The wind follows, shifting a blanket of leaves across my path and swaying tree branches overhead. The evergreens branches issue a soft shirrrrr-ing sound as the wind passes through. They retain a green elegance while everything else is brown, stripped down bare.

After I have heard the squirrels cracking walnuts and rustling through the dried weeds, and after I have seen the wind ruffling the river’s top, then finally, I can hear myself. That sound is very low and deep and it takes me a little while to hear it, after the delight of hearing everything else. But it is there and it inevitably opens up what I need to know that day whether it be comfort, direction, an answer, a question, or all of it. It has taken my whole life to hear myself and I have paid a great price for it but I would do it again in a heartbeat. For when a woman has herself, the nightmares slip away back into the inky, black darkness and living life is hers.

And so the wind moves through the evergreens, it plays along the water, and dives between the feathers of the birds. It touches my face and we walk together, two entities atop this impossible blue planet.

Ouroboros in the Park

Japanese anemone flowers open blush pink petals in the park.  Their tall, delicate stems hold up the tender flowers, and in the centers glow tiny pistil-laden suns. Furry carpenter bees buzz in a frenzy, adoring the tiny suns. Like all true worshipers, they circle round and round the yellow centers, smearing themselves in joy and pollen.

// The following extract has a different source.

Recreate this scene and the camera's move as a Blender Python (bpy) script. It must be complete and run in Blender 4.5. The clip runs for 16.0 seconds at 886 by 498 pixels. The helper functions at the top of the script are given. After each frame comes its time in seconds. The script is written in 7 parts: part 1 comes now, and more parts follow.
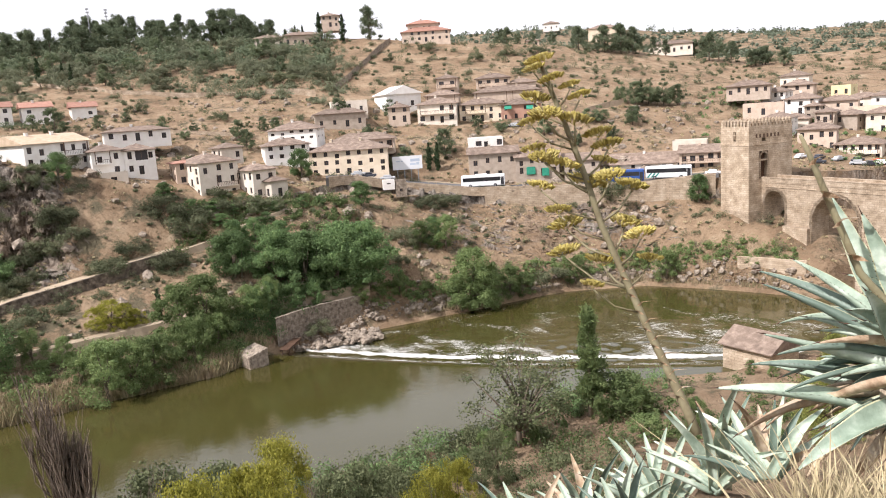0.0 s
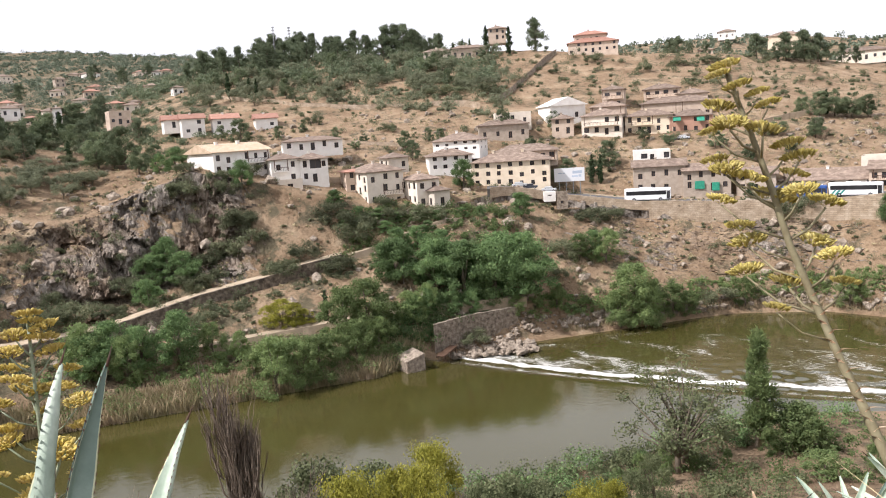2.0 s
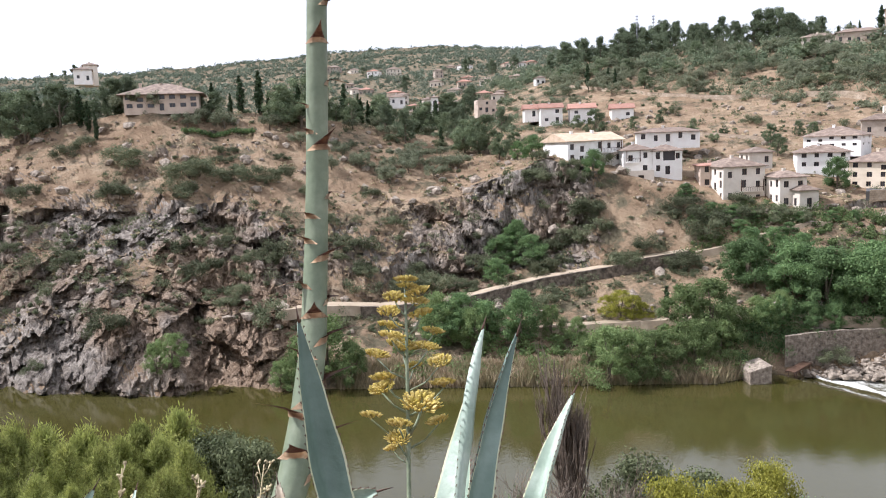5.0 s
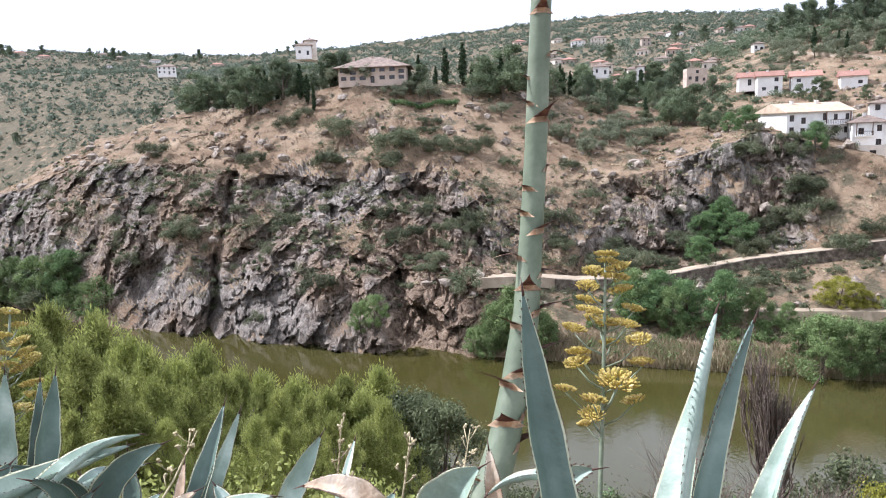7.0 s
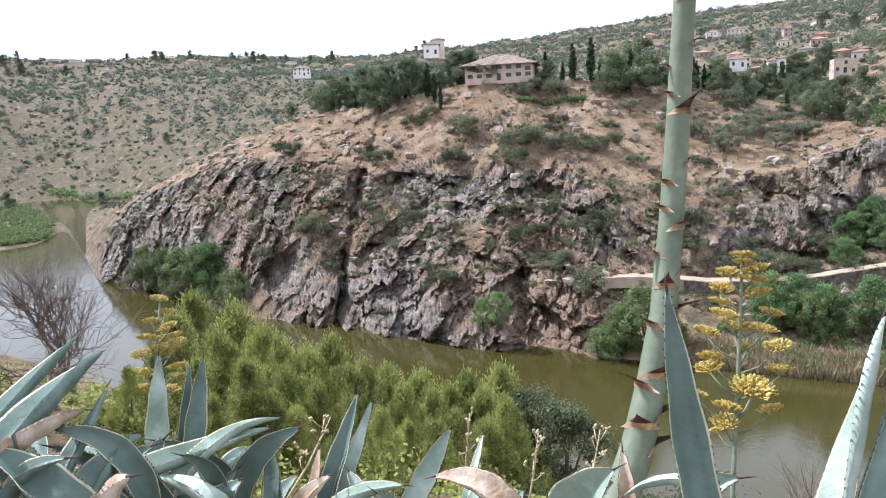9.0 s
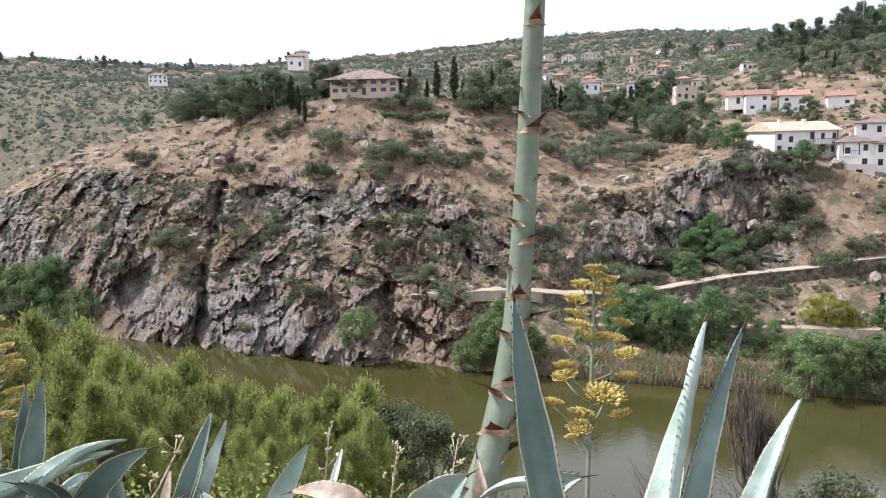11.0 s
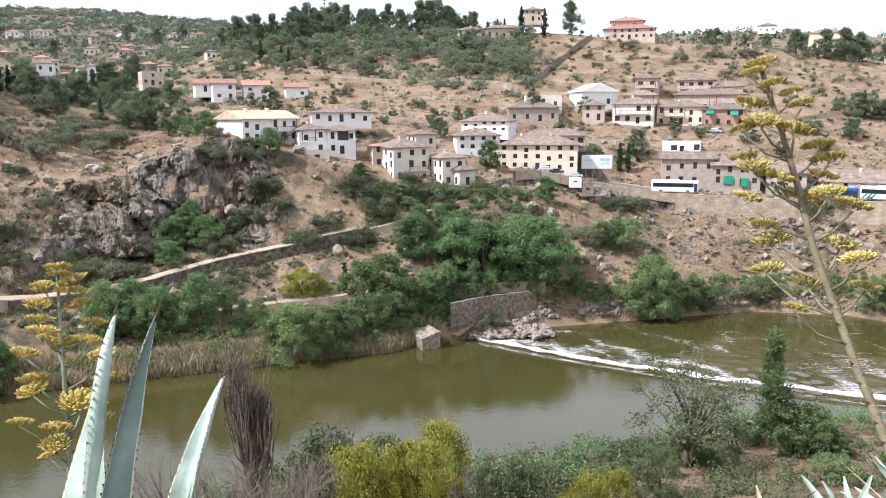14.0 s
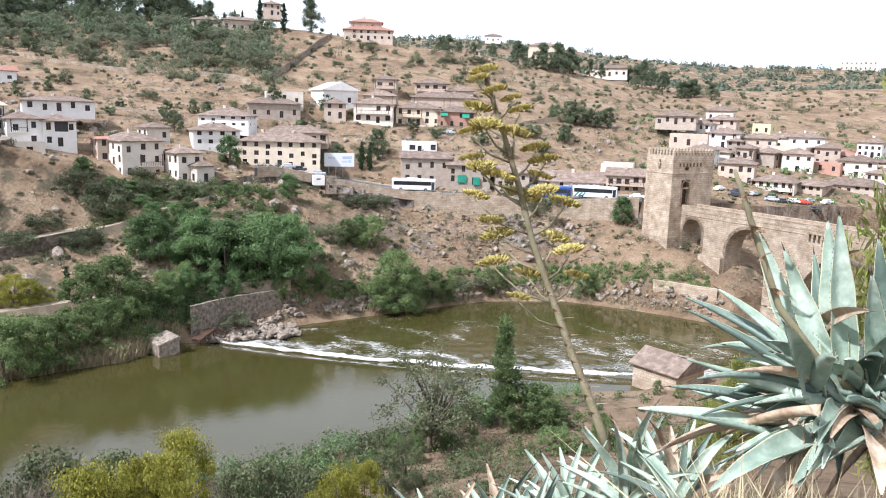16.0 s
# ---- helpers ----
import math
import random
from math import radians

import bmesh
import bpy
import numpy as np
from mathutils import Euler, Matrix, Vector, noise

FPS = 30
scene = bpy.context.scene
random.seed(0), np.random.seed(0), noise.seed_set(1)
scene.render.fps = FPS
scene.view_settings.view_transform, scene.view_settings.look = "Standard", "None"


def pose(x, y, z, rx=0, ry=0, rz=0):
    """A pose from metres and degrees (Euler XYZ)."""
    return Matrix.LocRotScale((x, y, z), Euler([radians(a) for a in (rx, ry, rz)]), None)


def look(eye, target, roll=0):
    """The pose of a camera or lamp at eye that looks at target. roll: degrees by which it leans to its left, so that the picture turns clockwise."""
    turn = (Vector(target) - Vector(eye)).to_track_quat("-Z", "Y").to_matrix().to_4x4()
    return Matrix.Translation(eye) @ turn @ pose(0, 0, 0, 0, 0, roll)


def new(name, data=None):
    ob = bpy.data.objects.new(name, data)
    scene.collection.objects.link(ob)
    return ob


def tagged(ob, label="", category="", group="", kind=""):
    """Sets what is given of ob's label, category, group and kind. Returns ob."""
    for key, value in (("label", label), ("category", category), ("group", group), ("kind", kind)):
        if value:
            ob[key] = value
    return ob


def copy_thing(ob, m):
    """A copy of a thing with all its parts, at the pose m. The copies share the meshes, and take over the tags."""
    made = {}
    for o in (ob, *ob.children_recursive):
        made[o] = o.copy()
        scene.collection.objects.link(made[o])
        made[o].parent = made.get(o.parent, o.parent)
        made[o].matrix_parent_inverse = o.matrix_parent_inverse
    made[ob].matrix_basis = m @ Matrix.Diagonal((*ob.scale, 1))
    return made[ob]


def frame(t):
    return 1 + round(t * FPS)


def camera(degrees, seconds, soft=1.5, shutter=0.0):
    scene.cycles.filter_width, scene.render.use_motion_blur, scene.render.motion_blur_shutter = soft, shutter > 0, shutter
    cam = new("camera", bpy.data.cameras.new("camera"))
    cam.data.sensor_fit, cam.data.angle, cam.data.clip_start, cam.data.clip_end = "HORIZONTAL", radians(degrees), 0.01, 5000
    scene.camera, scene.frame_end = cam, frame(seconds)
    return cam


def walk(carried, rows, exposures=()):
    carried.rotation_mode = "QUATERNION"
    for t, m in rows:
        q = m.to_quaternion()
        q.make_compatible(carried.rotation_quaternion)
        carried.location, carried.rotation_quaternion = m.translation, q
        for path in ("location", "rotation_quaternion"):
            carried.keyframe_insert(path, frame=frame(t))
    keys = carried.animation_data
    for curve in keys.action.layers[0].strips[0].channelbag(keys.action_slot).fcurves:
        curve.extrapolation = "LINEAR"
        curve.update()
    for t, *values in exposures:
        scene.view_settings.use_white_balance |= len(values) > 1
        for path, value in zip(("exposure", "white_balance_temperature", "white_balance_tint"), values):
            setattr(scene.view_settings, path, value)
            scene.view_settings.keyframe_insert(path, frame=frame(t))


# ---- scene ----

I also circle a center, but the object of my adoration is the park itself. As the path guides me around and around, my body, full of the usual tensions and distresses, takes the cue, finds the beat and the measure and walks to it.

The English Romantic Poets of the early 19th century were great walkers and believed that walking was essential to writing to poetry. With the body busy, the mind can walk freely, investing in its visions and tunneling down into what were previously subterranean thoughts.

This small park is my open field, my verdure, my ramble through hill and dale. My feet move on, sometimes slowing to a near pause, other times hurrying, suddenly propelled by a new and vivid notion.

About the fifth time around, a sort of mesmerism occurs and I fall under the trance of the day. The circle becomes a mantra uttered by my feet—knees, hips, shoulders, and arms follow along and we head down the path. I must walk, I must keep walking, I must continue to walk and the resolution becomes a reassurance as a cool breeze fills my lungs; I am alive and refreshed.

I pass under the oaks and dodge their falling acorns. Sometimes I entertain the notion that squirrels are hurling them, but when I catch sight of their small triangular faces they look as startled as me. It is the oaks themselves that are throwing the acorns down. I momentarily consider bringing an umbrella, opening it when I walk under the oaks, but this an old consideration that I’ve been contemplating for years of autumns and I’ve never acted on it. Instead, I dodge and the squirrels stare hard.

Finally I have to go but the revolutions and bees in the park stay with me even after I leave, continuing  with their wheeling. They pass through the days and nights, rapturous and serene, monotonous some days and a miracle on others, and on most days both. They exist in the circle that is sometimes opened, sometimes closed. Within the circle, everything changes and nothing changes each time we pass through.